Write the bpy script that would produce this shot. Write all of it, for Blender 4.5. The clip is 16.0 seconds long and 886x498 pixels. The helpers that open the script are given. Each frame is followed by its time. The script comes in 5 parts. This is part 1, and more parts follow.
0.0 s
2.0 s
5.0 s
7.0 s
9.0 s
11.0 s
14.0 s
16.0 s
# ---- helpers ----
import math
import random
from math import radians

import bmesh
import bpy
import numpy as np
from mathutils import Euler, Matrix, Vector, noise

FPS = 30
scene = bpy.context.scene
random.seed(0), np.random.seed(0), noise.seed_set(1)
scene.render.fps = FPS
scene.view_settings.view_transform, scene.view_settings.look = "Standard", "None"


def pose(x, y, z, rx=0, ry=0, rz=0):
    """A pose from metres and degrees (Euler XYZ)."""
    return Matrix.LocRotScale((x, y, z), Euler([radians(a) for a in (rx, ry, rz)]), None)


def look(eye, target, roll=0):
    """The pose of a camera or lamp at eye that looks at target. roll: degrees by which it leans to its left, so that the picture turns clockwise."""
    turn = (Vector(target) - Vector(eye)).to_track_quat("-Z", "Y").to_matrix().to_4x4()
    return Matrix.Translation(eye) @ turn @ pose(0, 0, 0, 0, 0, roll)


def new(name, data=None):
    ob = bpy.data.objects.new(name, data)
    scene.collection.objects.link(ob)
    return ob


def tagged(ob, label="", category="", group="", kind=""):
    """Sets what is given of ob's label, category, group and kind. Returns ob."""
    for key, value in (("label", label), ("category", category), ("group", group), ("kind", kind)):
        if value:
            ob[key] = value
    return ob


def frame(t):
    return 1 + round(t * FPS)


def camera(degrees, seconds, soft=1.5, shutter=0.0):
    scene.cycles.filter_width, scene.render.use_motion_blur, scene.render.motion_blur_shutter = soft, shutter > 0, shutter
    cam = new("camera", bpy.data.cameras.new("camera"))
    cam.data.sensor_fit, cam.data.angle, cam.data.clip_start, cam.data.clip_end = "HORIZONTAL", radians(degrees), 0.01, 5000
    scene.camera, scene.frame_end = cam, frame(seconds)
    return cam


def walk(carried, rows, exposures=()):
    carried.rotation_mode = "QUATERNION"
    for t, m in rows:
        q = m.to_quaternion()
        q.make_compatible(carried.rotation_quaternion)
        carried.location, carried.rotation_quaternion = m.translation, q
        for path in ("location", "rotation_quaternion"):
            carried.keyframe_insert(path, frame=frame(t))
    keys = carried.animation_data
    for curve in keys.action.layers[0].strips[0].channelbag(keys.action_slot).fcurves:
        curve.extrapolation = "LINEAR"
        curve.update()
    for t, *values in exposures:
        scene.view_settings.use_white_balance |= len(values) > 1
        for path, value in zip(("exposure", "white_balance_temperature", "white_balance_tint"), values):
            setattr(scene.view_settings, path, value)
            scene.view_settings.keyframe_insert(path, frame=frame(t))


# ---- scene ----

********************

Instructions to follow: Type out all of the material again, word for word.

Output for this exercise:
Write the bpy script that would produce this shot. Write all of it, for Blender 4.5. The clip is 16.0 seconds long and 886x498 pixels. The helpers that open the script are given. Each frame is followed by its time. The script comes in 5 parts. This is part 1, and more parts follow.
0.0 s
2.0 s
5.0 s
7.0 s
9.0 s
11.0 s
14.0 s
16.0 s
# ---- helpers ----
import math
import random
from math import radians

import bmesh
import bpy
import numpy as np
from mathutils import Euler, Matrix, Vector, noise

FPS = 30
scene = bpy.context.scene
random.seed(0), np.random.seed(0), noise.seed_set(1)
scene.render.fps = FPS
scene.view_settings.view_transform, scene.view_settings.look = "Standard", "None"


def pose(x, y, z, rx=0, ry=0, rz=0):
    """A pose from metres and degrees (Euler XYZ)."""
    return Matrix.LocRotScale((x, y, z), Euler([radians(a) for a in (rx, ry, rz)]), None)


def look(eye, target, roll=0):
    """The pose of a camera or lamp at eye that looks at target. roll: degrees by which it leans to its left, so that the picture turns clockwise."""
    turn = (Vector(target) - Vector(eye)).to_track_quat("-Z", "Y").to_matrix().to_4x4()
    return Matrix.Translation(eye) @ turn @ pose(0, 0, 0, 0, 0, roll)


def new(name, data=None):
    ob = bpy.data.objects.new(name, data)
    scene.collection.objects.link(ob)
    return ob


def tagged(ob, label="", category="", group="", kind=""):
    """Sets what is given of ob's label, category, group and kind. Returns ob."""
    for key, value in (("label", label), ("category", category), ("group", group), ("kind", kind)):
        if value:
            ob[key] = value
    return ob


def frame(t):
    return 1 + round(t * FPS)


def camera(degrees, seconds, soft=1.5, shutter=0.0):
    scene.cycles.filter_width, scene.render.use_motion_blur, scene.render.motion_blur_shutter = soft, shutter > 0, shutter
    cam = new("camera", bpy.data.cameras.new("camera"))
    cam.data.sensor_fit, cam.data.angle, cam.data.clip_start, cam.data.clip_end = "HORIZONTAL", radians(degrees), 0.01, 5000
    scene.camera, scene.frame_end = cam, frame(seconds)
    return cam


def walk(carried, rows, exposures=()):
    carried.rotation_mode = "QUATERNION"
    for t, m in rows:
        q = m.to_quaternion()
        q.make_compatible(carried.rotation_quaternion)
        carried.location, carried.rotation_quaternion = m.translation, q
        for path in ("location", "rotation_quaternion"):
            carried.keyframe_insert(path, frame=frame(t))
    keys = carried.animation_data
    for curve in keys.action.layers[0].strips[0].channelbag(keys.action_slot).fcurves:
        curve.extrapolation = "LINEAR"
        curve.update()
    for t, *values in exposures:
        scene.view_settings.use_white_balance |= len(values) > 1
        for path, value in zip(("exposure", "white_balance_temperature", "white_balance_tint"), values):
            setattr(scene.view_settings, path, value)
            scene.view_settings.keyframe_insert(path, frame=frame(t))


# ---- scene ----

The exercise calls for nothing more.